# Problem requirements
Gather the lines that hold the string "made".
○ ○ ○ ○
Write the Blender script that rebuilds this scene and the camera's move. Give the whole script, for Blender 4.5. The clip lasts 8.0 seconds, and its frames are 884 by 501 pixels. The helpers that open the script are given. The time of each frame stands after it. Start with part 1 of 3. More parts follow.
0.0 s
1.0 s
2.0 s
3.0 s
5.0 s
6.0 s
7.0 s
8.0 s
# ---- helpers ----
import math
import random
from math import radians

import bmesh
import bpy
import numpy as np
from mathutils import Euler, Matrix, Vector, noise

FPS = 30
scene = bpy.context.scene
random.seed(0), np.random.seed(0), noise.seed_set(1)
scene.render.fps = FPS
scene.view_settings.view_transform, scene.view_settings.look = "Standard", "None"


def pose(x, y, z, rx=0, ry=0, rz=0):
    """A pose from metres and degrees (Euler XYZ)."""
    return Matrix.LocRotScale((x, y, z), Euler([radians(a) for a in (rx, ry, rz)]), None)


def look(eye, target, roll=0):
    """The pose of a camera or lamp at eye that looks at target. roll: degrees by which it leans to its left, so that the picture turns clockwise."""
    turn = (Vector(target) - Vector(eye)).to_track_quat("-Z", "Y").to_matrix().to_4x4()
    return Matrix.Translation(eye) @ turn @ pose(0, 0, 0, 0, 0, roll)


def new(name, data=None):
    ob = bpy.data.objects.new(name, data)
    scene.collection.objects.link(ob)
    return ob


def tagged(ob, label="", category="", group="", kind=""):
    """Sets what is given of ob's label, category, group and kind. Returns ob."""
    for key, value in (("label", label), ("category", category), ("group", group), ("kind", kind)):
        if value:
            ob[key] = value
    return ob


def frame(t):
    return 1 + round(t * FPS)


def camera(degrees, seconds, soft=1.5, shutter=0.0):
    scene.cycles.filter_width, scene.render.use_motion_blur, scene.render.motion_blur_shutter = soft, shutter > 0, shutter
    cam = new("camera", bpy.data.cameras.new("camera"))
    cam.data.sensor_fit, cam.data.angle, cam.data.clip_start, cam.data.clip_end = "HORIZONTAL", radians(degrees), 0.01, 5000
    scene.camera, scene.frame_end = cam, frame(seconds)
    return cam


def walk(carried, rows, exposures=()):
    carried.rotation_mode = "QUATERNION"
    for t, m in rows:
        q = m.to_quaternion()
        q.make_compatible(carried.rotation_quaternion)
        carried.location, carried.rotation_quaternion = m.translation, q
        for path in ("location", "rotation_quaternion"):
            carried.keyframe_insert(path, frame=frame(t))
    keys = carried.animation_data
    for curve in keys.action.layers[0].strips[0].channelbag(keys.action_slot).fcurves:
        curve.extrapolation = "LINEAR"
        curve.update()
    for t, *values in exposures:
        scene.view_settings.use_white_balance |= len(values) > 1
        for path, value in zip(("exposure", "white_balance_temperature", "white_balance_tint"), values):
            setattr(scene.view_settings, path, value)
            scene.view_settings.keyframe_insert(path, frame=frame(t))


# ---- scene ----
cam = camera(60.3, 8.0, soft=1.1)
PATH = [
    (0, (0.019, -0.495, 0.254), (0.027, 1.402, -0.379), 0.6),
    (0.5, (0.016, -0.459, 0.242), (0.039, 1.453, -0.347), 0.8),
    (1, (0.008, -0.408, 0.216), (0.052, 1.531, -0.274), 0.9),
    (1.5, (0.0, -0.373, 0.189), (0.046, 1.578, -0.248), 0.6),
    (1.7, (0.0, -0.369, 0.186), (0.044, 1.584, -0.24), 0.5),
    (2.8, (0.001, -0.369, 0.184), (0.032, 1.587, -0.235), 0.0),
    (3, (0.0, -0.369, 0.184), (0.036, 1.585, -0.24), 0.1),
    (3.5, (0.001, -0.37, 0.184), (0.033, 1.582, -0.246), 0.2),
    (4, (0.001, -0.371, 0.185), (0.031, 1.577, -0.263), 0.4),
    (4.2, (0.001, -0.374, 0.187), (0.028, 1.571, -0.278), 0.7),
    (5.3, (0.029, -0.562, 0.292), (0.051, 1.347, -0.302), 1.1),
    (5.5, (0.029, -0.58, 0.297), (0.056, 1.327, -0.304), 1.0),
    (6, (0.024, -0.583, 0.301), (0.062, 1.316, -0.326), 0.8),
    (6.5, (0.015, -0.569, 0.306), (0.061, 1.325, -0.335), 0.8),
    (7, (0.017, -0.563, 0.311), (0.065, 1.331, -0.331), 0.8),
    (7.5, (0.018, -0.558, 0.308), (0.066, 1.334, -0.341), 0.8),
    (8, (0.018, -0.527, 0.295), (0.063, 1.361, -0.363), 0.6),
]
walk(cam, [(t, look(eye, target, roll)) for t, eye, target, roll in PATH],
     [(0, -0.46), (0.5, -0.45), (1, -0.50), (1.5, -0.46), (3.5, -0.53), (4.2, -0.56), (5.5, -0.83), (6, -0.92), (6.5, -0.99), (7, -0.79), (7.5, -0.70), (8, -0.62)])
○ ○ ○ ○
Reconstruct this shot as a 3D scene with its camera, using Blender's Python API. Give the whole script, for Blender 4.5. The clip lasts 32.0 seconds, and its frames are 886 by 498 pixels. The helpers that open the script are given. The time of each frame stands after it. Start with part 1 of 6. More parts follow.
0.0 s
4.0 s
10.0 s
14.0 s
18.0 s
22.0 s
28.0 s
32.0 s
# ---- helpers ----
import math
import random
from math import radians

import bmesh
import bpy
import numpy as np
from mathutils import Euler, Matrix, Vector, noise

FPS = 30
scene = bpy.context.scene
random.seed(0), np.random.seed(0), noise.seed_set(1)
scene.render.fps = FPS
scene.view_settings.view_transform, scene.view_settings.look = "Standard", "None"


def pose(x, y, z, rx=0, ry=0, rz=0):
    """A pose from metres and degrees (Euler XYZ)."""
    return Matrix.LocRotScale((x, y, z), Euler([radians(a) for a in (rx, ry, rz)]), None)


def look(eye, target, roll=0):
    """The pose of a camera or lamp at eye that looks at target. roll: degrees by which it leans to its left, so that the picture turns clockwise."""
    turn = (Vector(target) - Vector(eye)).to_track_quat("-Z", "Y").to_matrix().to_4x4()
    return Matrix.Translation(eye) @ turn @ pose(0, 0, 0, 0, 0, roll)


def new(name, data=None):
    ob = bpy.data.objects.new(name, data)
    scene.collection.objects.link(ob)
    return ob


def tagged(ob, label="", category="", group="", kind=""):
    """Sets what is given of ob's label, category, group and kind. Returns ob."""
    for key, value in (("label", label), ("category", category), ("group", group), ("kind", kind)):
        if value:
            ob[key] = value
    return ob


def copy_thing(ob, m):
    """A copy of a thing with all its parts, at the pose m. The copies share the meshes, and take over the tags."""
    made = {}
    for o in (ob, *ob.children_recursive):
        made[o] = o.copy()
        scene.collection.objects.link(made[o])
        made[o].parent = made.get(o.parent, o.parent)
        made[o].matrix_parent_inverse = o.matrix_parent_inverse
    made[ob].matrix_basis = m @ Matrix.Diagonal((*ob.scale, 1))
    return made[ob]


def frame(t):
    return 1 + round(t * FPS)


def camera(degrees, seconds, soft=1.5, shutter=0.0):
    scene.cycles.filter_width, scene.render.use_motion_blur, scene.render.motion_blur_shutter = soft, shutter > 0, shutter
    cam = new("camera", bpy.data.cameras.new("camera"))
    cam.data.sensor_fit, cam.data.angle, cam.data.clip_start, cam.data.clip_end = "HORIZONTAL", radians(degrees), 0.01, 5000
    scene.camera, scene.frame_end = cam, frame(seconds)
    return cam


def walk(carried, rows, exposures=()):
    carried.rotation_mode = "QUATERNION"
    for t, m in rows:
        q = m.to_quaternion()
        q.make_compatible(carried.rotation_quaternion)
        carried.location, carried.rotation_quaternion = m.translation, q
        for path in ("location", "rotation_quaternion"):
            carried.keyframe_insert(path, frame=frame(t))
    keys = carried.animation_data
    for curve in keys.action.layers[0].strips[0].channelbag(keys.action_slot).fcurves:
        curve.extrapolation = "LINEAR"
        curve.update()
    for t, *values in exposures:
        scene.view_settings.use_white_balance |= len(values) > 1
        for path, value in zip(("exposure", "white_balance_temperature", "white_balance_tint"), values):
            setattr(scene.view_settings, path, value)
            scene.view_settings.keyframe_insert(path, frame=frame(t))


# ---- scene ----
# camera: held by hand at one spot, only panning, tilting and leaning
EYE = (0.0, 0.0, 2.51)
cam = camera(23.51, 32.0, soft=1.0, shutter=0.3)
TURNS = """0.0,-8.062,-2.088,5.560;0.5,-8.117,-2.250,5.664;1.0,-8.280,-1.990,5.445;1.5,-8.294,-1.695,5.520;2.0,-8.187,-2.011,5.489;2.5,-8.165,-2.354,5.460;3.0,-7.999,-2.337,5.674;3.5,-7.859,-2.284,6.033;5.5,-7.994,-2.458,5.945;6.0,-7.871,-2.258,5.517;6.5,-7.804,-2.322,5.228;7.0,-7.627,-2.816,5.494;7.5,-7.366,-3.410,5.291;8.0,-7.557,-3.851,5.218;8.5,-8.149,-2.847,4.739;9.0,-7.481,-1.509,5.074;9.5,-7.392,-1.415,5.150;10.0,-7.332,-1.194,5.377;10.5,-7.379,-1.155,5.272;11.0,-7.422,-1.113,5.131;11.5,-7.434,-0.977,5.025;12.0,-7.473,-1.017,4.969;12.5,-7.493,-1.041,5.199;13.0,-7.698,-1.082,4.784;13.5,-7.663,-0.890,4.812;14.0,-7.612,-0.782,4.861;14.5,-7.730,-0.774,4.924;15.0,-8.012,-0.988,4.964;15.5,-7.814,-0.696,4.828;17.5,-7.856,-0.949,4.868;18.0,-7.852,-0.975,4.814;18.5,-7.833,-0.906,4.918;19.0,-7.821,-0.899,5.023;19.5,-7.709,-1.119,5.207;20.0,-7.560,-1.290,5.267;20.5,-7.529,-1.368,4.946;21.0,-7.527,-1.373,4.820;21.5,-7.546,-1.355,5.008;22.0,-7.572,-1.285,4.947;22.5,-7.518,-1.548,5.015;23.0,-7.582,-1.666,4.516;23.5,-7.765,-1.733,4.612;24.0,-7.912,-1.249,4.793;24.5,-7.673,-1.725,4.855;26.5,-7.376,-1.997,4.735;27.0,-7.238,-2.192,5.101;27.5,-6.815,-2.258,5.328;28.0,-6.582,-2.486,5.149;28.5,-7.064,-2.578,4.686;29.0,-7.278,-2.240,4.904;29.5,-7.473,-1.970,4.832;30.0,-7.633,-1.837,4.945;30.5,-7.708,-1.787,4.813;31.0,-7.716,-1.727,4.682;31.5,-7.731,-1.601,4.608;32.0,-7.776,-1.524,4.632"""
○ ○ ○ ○
# Finished answer
    made = {}
        made[o] = o.copy()
        scene.collection.objects.link(made[o])
        made[o].parent = made.get(o.parent, o.parent)
        made[o].matrix_parent_inverse = o.matrix_parent_inverse
    made[ob].matrix_basis = m @ Matrix.Diagonal((*ob.scale, 1))
    return made[ob]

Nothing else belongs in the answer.